I’ve been doing some reading about meta-analysis techniques that combine tests of significance from multiple studies, all of which are testing the same null hypothesis. Fisher’s combined probability test is perhaps the first such technique, but it is more sensitive to studies with low p-values compared to high p-values. Stouffer’s Z-transform, on the other hand, is symmetrically sensitive to studies with low and high p-values. However, it treats all the studies to be combined as though they have the same power.
The weighted Z-method allows tests to be given a weighting factor so that they have an unequal influence on the final combined p-value. In reading about weighting, it seems that there is no consensus as to what the weighting factor should be. To quote a few references: “to be decided upon by the investigator”, “based on elegance, internal validity, and ecological validity [of the various studies]”, “arbitrary”, “weight each by its degrees of freedom”, “ideally…weighted proportional to the inverse of its error variance”, and “calculated from the sample sizes of each study”.

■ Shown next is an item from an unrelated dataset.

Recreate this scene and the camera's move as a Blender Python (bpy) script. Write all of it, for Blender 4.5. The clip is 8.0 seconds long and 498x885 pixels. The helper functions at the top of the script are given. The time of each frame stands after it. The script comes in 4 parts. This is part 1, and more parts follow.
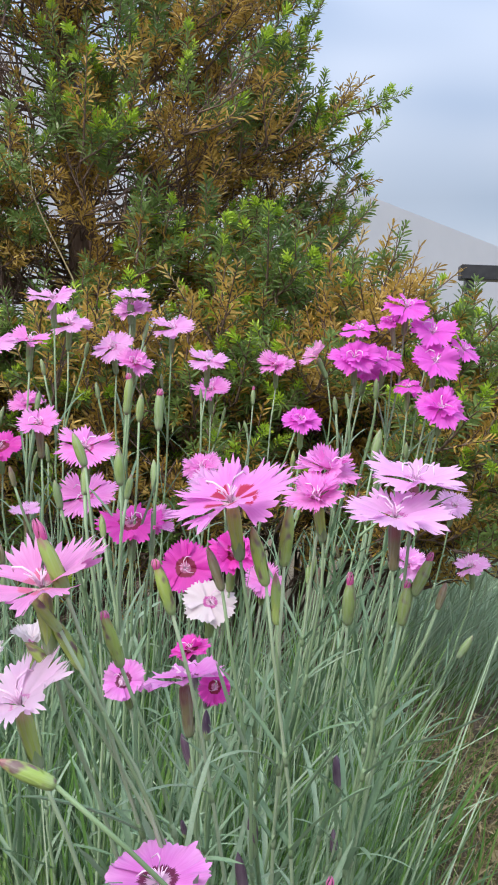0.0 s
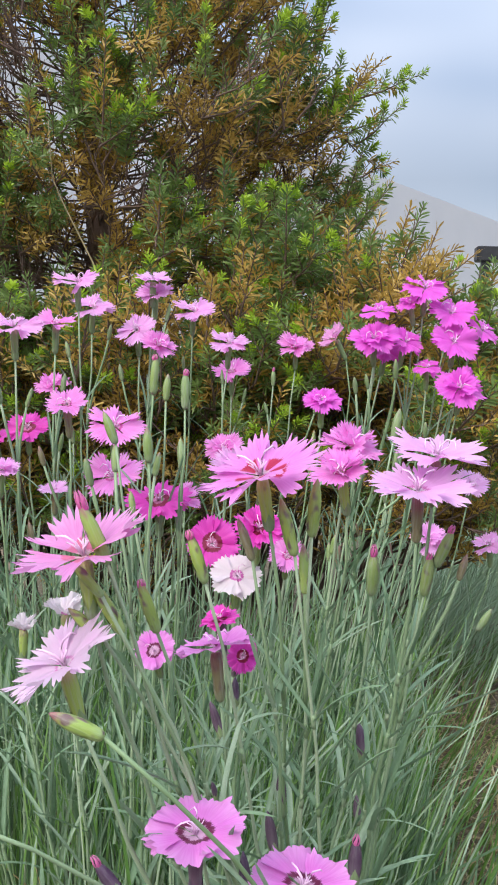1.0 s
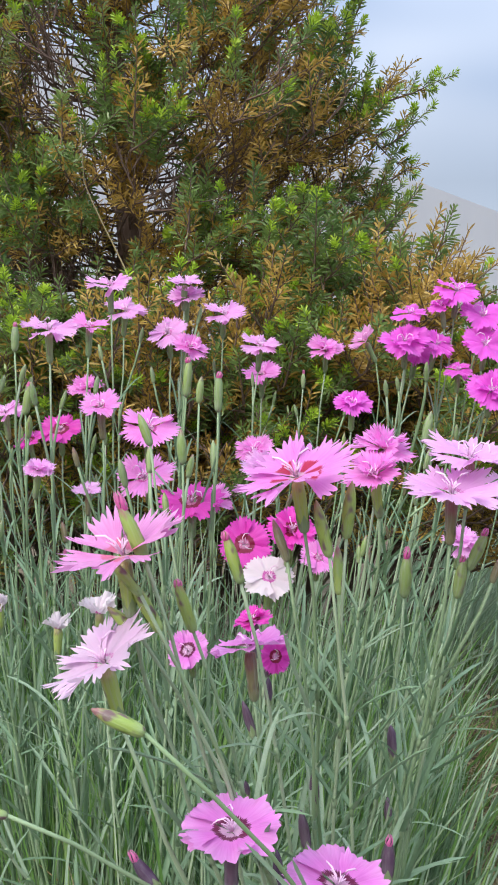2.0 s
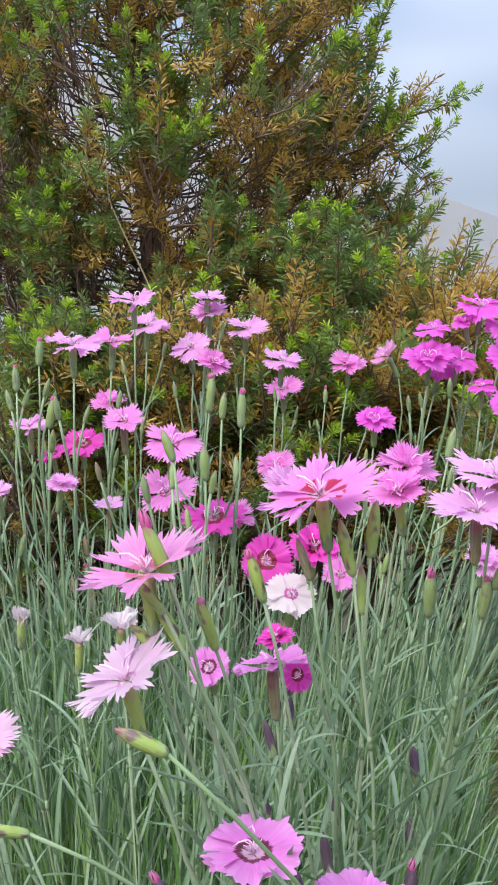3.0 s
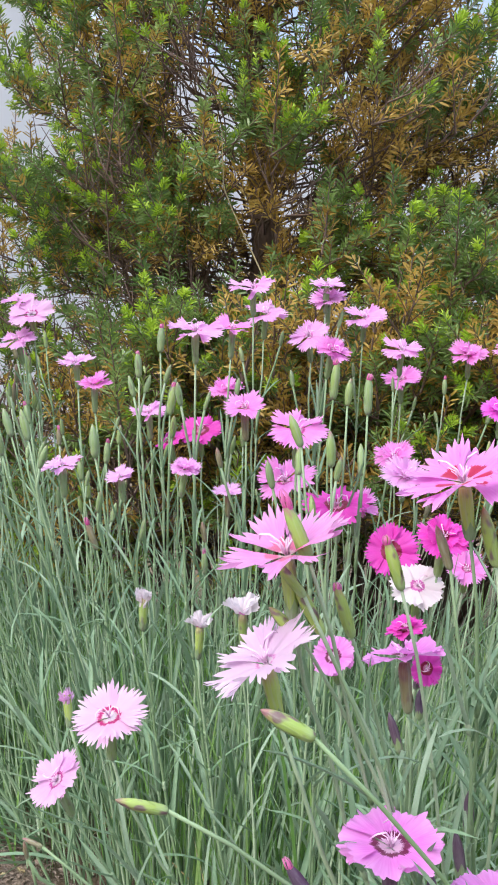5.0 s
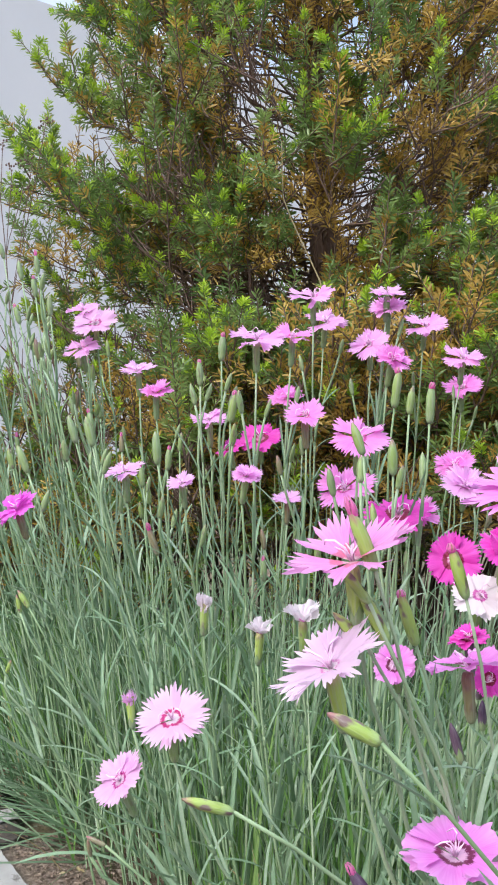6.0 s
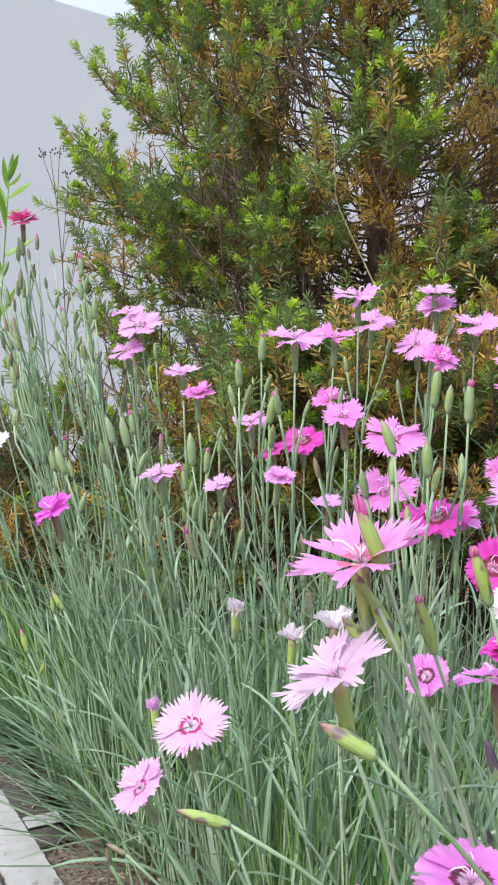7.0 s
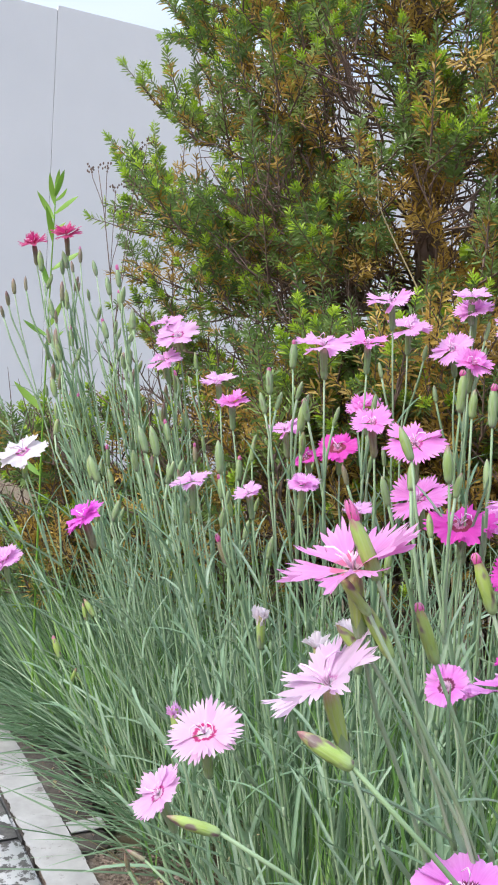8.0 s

So, are there some sort of guiding principles that would allow one to make an informed decision as to what weighting factor to choose for a particular meta-analysis? Are some weighting schemes more ‘conservative’ than others? If I want to weight studies based on n/s^2 instead of n, for example, how might I justify it, or vice versa? Does one perform an unweighted test of combined significance first, and then decide whether to involve weighting?